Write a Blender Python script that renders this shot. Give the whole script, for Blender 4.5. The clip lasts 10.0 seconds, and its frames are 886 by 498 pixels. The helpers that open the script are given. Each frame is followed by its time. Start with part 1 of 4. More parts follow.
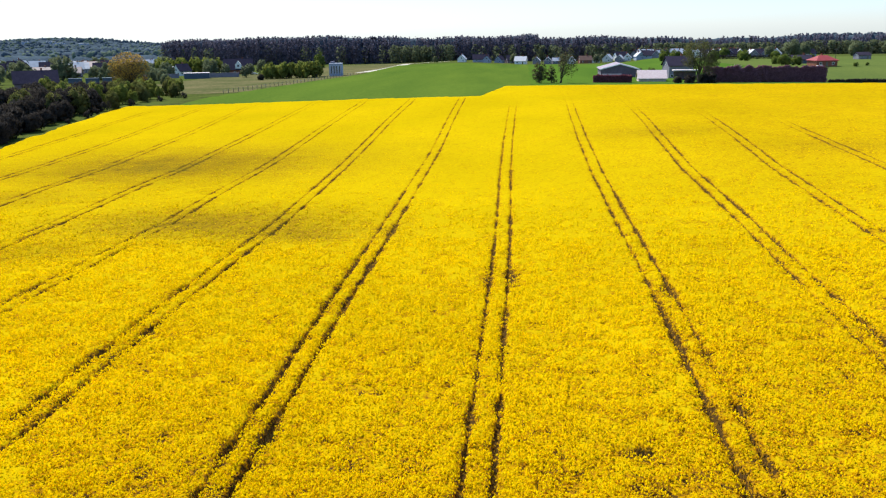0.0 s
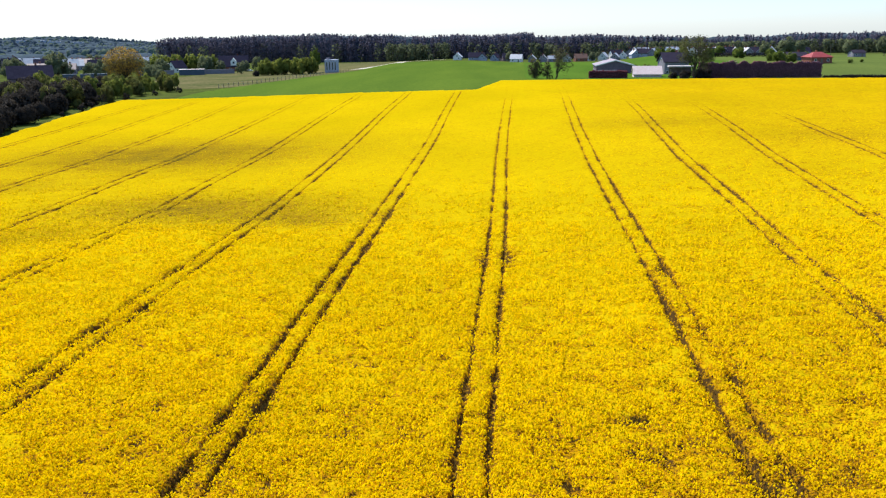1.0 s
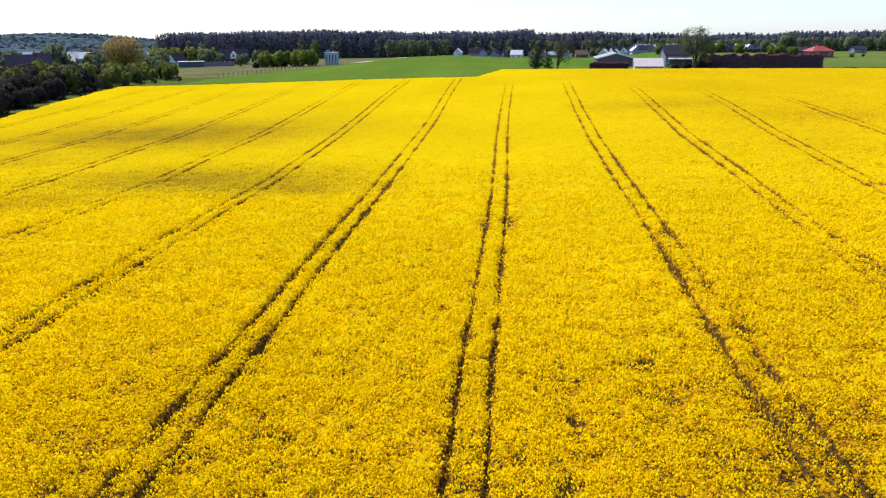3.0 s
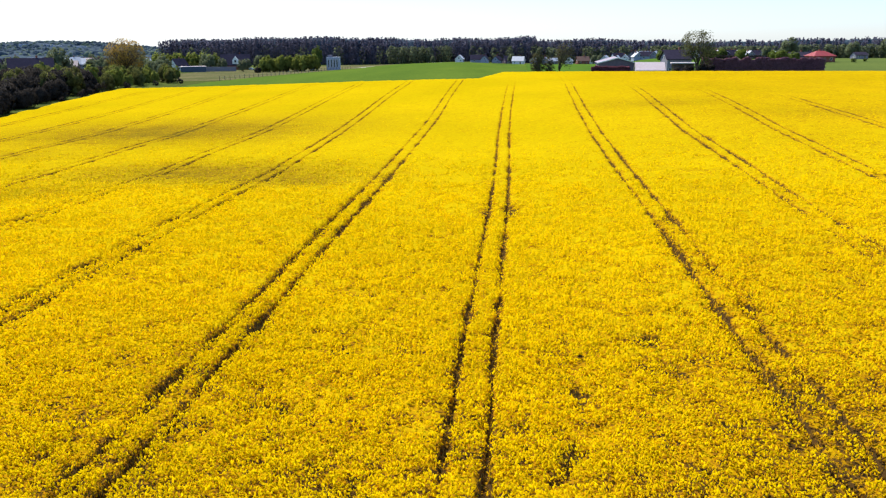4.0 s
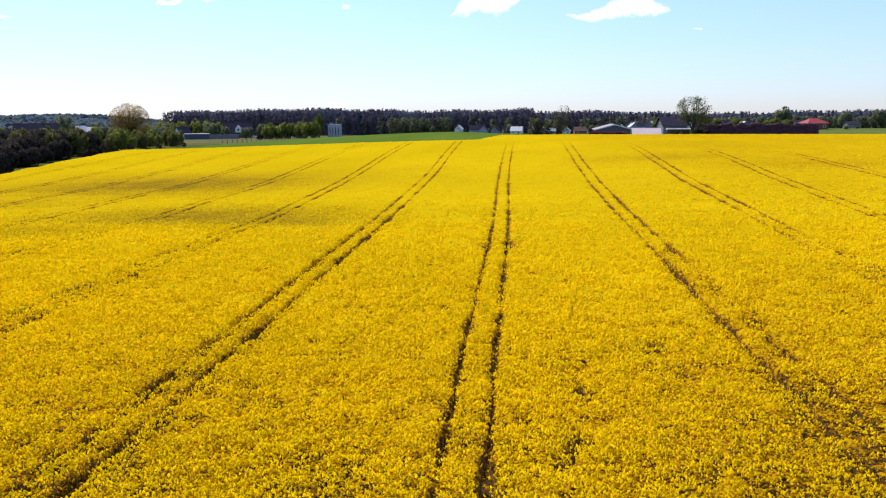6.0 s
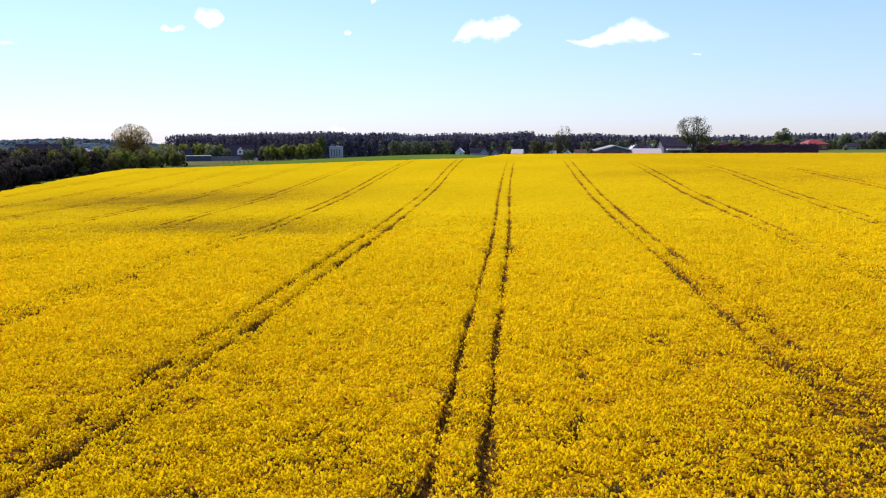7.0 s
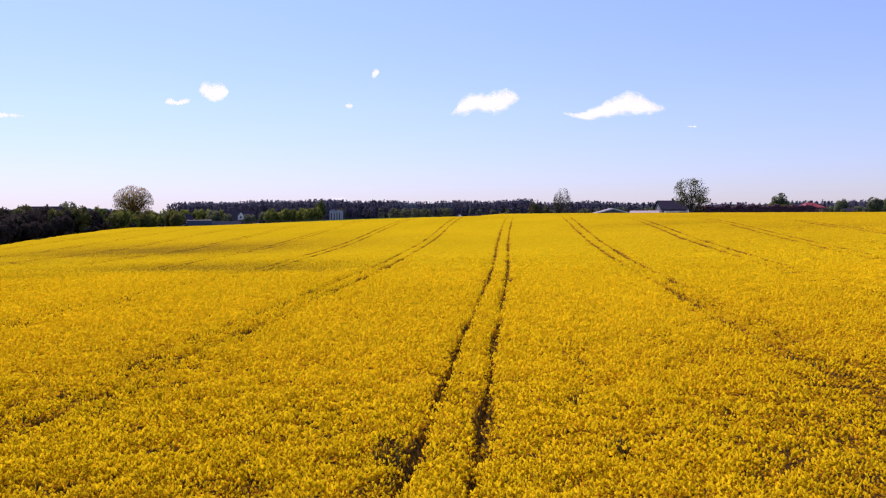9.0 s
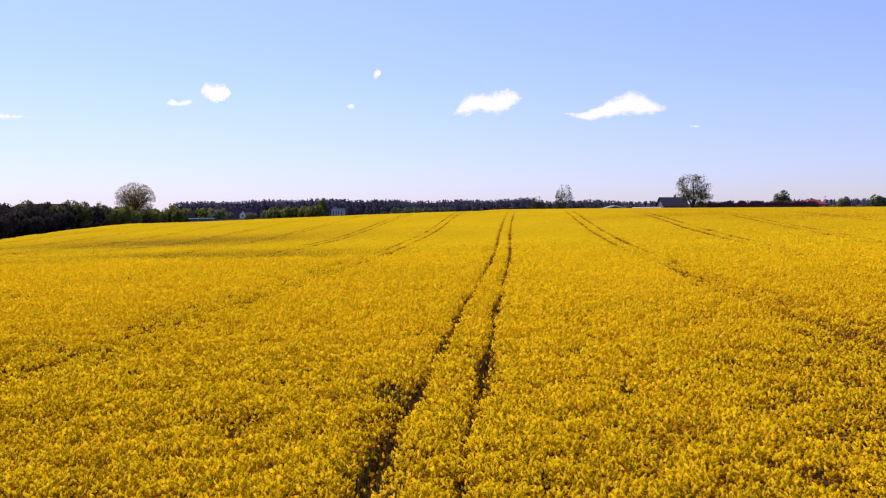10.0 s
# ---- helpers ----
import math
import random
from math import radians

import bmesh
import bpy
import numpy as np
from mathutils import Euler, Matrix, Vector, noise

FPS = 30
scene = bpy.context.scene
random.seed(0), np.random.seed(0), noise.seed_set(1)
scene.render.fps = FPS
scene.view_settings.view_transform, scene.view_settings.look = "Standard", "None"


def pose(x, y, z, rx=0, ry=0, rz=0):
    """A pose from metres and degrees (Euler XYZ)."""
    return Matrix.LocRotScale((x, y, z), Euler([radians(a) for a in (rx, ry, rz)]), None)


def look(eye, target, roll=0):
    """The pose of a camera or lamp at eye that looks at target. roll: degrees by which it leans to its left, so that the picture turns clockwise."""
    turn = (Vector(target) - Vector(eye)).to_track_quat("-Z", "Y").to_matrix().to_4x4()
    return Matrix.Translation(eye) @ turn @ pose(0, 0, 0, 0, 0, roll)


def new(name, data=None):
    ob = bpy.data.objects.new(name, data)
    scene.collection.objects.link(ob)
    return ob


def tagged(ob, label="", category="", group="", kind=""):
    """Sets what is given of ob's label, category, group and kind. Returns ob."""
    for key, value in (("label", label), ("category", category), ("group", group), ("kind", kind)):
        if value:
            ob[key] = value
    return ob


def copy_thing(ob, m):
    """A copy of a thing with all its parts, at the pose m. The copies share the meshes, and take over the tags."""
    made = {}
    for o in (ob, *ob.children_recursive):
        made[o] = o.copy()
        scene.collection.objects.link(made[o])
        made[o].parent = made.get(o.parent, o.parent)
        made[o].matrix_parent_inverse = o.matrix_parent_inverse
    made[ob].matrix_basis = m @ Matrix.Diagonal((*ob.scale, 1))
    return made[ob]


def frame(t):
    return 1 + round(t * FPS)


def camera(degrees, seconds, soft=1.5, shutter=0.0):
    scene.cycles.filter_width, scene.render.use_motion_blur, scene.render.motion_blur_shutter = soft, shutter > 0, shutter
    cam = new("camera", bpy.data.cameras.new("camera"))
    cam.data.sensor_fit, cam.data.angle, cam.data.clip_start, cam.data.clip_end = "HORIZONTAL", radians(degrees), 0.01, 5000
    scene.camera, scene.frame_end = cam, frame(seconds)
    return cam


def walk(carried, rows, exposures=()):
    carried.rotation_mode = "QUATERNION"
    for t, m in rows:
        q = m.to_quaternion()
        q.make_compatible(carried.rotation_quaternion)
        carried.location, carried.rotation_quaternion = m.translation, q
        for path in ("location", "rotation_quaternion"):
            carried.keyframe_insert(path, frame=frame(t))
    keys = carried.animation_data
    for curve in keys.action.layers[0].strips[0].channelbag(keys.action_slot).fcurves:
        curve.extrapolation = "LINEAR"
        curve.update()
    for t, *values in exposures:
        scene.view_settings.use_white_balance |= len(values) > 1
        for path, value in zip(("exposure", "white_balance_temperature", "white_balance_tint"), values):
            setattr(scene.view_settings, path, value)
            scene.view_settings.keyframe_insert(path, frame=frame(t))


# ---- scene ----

============

* _The exercise_
Output an exact copy of the material, with the pictures removed.

* _In response_
Write a Blender Python script that renders this shot. Give the whole script, for Blender 4.5. The clip lasts 10.0 seconds, and its frames are 886 by 498 pixels. The helpers that open the script are given. Each frame is followed by its time. Start with part 1 of 4. More parts follow.
0.0 s
1.0 s
3.0 s
4.0 s
6.0 s
7.0 s
9.0 s
10.0 s
# ---- helpers ----
import math
import random
from math import radians

import bmesh
import bpy
import numpy as np
from mathutils import Euler, Matrix, Vector, noise

FPS = 30
scene = bpy.context.scene
random.seed(0), np.random.seed(0), noise.seed_set(1)
scene.render.fps = FPS
scene.view_settings.view_transform, scene.view_settings.look = "Standard", "None"


def pose(x, y, z, rx=0, ry=0, rz=0):
    """A pose from metres and degrees (Euler XYZ)."""
    return Matrix.LocRotScale((x, y, z), Euler([radians(a) for a in (rx, ry, rz)]), None)


def look(eye, target, roll=0):
    """The pose of a camera or lamp at eye that looks at target. roll: degrees by which it leans to its left, so that the picture turns clockwise."""
    turn = (Vector(target) - Vector(eye)).to_track_quat("-Z", "Y").to_matrix().to_4x4()
    return Matrix.Translation(eye) @ turn @ pose(0, 0, 0, 0, 0, roll)


def new(name, data=None):
    ob = bpy.data.objects.new(name, data)
    scene.collection.objects.link(ob)
    return ob


def tagged(ob, label="", category="", group="", kind=""):
    """Sets what is given of ob's label, category, group and kind. Returns ob."""
    for key, value in (("label", label), ("category", category), ("group", group), ("kind", kind)):
        if value:
            ob[key] = value
    return ob


def copy_thing(ob, m):
    """A copy of a thing with all its parts, at the pose m. The copies share the meshes, and take over the tags."""
    made = {}
    for o in (ob, *ob.children_recursive):
        made[o] = o.copy()
        scene.collection.objects.link(made[o])
        made[o].parent = made.get(o.parent, o.parent)
        made[o].matrix_parent_inverse = o.matrix_parent_inverse
    made[ob].matrix_basis = m @ Matrix.Diagonal((*ob.scale, 1))
    return made[ob]


def frame(t):
    return 1 + round(t * FPS)


def camera(degrees, seconds, soft=1.5, shutter=0.0):
    scene.cycles.filter_width, scene.render.use_motion_blur, scene.render.motion_blur_shutter = soft, shutter > 0, shutter
    cam = new("camera", bpy.data.cameras.new("camera"))
    cam.data.sensor_fit, cam.data.angle, cam.data.clip_start, cam.data.clip_end = "HORIZONTAL", radians(degrees), 0.01, 5000
    scene.camera, scene.frame_end = cam, frame(seconds)
    return cam


def walk(carried, rows, exposures=()):
    carried.rotation_mode = "QUATERNION"
    for t, m in rows:
        q = m.to_quaternion()
        q.make_compatible(carried.rotation_quaternion)
        carried.location, carried.rotation_quaternion = m.translation, q
        for path in ("location", "rotation_quaternion"):
            carried.keyframe_insert(path, frame=frame(t))
    keys = carried.animation_data
    for curve in keys.action.layers[0].strips[0].channelbag(keys.action_slot).fcurves:
        curve.extrapolation = "LINEAR"
        curve.update()
    for t, *values in exposures:
        scene.view_settings.use_white_balance |= len(values) > 1
        for path, value in zip(("exposure", "white_balance_temperature", "white_balance_tint"), values):
            setattr(scene.view_settings, path, value)
            scene.view_settings.keyframe_insert(path, frame=frame(t))


# ---- scene ----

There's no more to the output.